WHAT TO WORK ON
Set down, exactly as written, only the lines starting with the one that holds "return Matrix.Translation(eye) @" and ending with the one that holds "scene.view_settings.keyframe_insert(path, frame=frame(t))".

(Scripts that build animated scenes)
--------------------
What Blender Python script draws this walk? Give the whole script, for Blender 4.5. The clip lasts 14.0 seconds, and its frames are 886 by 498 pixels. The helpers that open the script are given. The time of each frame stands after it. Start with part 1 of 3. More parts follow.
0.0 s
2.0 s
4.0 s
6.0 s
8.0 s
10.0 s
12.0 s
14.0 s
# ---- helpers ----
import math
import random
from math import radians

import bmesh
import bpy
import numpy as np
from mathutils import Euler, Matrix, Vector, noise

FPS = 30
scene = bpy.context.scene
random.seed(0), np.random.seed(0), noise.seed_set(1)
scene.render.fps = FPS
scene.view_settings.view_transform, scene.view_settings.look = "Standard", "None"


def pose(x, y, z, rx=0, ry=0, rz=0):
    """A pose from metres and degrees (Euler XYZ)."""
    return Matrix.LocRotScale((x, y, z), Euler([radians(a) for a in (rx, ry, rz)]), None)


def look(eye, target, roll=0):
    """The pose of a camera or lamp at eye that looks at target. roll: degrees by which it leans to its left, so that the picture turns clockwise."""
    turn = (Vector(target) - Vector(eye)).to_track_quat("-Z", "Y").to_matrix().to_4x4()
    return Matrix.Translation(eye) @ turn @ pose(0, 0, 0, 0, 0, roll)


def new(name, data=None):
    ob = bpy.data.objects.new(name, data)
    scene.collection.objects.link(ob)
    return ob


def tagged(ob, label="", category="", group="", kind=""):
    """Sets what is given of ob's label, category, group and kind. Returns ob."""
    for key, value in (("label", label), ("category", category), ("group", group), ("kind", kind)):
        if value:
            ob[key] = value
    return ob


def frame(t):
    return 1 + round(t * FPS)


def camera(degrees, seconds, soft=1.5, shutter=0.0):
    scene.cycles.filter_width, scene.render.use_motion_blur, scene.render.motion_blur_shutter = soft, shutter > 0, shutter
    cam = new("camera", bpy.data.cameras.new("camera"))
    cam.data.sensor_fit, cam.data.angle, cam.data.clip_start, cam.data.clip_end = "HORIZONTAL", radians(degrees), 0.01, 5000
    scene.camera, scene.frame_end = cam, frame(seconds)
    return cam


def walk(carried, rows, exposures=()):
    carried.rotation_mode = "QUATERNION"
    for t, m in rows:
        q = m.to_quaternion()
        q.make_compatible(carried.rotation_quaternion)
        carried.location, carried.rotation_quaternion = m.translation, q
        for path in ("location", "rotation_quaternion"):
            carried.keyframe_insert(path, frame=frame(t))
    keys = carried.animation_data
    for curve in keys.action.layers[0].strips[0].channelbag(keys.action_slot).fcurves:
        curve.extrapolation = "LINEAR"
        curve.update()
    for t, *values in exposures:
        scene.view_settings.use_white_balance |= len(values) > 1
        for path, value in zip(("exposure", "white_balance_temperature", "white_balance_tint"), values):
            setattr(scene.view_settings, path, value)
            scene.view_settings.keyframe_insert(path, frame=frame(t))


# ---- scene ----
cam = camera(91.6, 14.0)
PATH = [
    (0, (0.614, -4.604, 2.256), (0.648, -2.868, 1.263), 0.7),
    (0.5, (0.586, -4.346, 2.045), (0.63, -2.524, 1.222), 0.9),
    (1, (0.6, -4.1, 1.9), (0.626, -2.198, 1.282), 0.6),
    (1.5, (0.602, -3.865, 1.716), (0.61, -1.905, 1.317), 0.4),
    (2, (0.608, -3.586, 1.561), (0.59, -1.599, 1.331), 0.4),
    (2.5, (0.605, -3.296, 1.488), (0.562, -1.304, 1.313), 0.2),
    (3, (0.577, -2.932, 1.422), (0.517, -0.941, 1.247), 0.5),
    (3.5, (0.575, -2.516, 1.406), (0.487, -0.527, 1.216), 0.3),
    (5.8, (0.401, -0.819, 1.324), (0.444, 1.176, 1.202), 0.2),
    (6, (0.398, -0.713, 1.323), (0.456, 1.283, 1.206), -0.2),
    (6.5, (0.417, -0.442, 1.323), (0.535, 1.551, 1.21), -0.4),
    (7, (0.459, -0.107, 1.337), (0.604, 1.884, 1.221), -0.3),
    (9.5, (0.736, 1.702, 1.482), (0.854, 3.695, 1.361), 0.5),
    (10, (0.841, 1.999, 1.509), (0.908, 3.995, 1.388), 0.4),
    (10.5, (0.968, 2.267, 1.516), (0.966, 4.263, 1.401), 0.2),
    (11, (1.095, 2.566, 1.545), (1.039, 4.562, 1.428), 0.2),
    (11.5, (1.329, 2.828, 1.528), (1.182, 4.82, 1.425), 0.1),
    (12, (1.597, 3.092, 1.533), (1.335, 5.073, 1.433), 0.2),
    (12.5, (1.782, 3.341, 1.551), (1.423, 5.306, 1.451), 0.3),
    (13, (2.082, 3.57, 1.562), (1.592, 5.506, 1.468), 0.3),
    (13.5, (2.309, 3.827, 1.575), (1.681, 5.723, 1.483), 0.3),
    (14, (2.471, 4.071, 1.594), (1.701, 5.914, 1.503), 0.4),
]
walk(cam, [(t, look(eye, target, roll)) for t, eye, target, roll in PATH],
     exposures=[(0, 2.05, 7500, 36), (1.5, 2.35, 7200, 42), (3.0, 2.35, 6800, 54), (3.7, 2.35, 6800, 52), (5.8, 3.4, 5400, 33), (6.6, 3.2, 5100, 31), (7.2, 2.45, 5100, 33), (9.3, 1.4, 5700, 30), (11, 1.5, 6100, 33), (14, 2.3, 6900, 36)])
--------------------
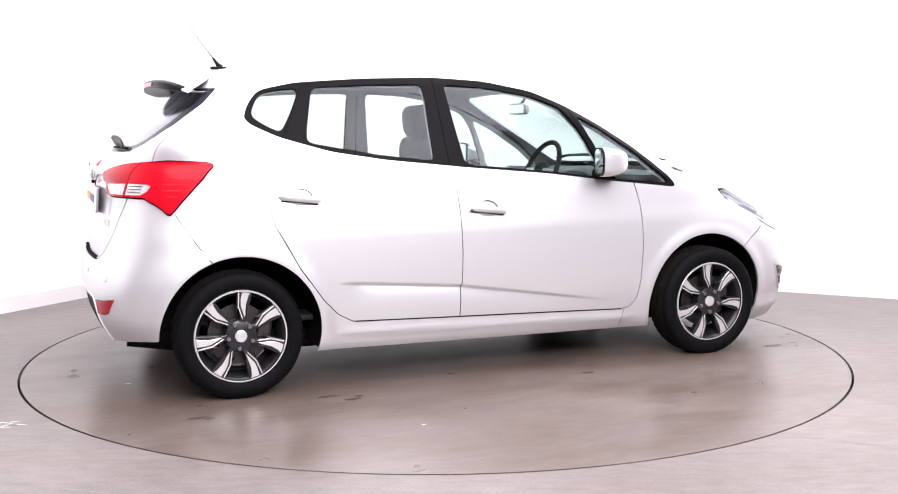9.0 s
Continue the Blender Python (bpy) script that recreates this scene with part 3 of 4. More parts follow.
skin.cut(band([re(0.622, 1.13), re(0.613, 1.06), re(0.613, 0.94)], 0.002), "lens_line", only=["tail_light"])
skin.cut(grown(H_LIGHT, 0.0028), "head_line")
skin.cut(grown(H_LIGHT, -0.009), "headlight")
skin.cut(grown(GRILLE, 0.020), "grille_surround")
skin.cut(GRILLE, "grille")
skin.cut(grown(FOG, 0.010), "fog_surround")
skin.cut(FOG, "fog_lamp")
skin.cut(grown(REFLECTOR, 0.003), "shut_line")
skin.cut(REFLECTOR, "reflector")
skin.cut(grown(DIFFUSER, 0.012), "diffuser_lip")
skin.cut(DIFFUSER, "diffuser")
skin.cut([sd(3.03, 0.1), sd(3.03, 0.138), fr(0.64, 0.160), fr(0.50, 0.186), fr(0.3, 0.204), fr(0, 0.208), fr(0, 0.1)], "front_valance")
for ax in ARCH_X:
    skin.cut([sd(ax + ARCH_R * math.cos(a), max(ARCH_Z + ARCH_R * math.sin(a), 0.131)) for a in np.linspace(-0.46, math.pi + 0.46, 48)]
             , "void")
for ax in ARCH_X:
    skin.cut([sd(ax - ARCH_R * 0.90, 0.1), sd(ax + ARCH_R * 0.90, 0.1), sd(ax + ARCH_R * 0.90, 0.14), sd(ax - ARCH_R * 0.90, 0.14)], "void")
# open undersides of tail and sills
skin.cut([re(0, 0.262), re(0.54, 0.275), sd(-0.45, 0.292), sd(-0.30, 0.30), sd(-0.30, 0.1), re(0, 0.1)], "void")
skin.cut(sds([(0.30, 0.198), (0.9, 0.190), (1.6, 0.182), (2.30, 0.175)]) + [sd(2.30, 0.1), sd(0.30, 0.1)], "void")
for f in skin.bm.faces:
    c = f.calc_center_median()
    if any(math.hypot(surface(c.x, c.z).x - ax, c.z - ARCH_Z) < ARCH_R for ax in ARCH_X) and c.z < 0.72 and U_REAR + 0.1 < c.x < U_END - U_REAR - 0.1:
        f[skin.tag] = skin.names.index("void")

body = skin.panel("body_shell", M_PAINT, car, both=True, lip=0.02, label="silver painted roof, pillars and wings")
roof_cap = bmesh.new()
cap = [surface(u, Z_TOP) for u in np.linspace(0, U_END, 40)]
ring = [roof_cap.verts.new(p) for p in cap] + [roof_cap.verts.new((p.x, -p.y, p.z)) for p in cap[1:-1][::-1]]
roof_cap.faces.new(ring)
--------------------
RESULT
    return Matrix.Translation(eye) @ turn @ pose(0, 0, 0, 0, 0, roll)


def new(name, data=None):
    ob = bpy.data.objects.new(name, data)
    scene.collection.objects.link(ob)
    return ob


def tagged(ob, label="", category="", group="", kind=""):
    """Sets what is given of ob's label, category, group and kind. Returns ob."""
    for key, value in (("label", label), ("category", category), ("group", group), ("kind", kind)):
        if value:
            ob[key] = value
    return ob


def frame(t):
    return 1 + round(t * FPS)


def camera(degrees, seconds, soft=1.5, shutter=0.0):
    scene.cycles.filter_width, scene.render.use_motion_blur, scene.render.motion_blur_shutter = soft, shutter > 0, shutter
    cam = new("camera", bpy.data.cameras.new("camera"))
    cam.data.sensor_fit, cam.data.angle, cam.data.clip_start, cam.data.clip_end = "HORIZONTAL", radians(degrees), 0.01, 5000
    scene.camera, scene.frame_end = cam, frame(seconds)
    return cam


def walk(carried, rows, exposures=()):
    carried.rotation_mode = "QUATERNION"
    for t, m in rows:
        q = m.to_quaternion()
        q.make_compatible(carried.rotation_quaternion)
        carried.location, carried.rotation_quaternion = m.translation, q
        for path in ("location", "rotation_quaternion"):
            carried.keyframe_insert(path, frame=frame(t))
    keys = carried.animation_data
    for curve in keys.action.layers[0].strips[0].channelbag(keys.action_slot).fcurves:
        curve.extrapolation = "LINEAR"
        curve.update()
    for t, *values in exposures:
        scene.view_settings.use_white_balance |= len(values) > 1
        for path, value in zip(("exposure", "white_balance_temperature", "white_balance_tint"), values):
            setattr(scene.view_settings, path, value)
            scene.view_settings.keyframe_insert(path, frame=frame(t))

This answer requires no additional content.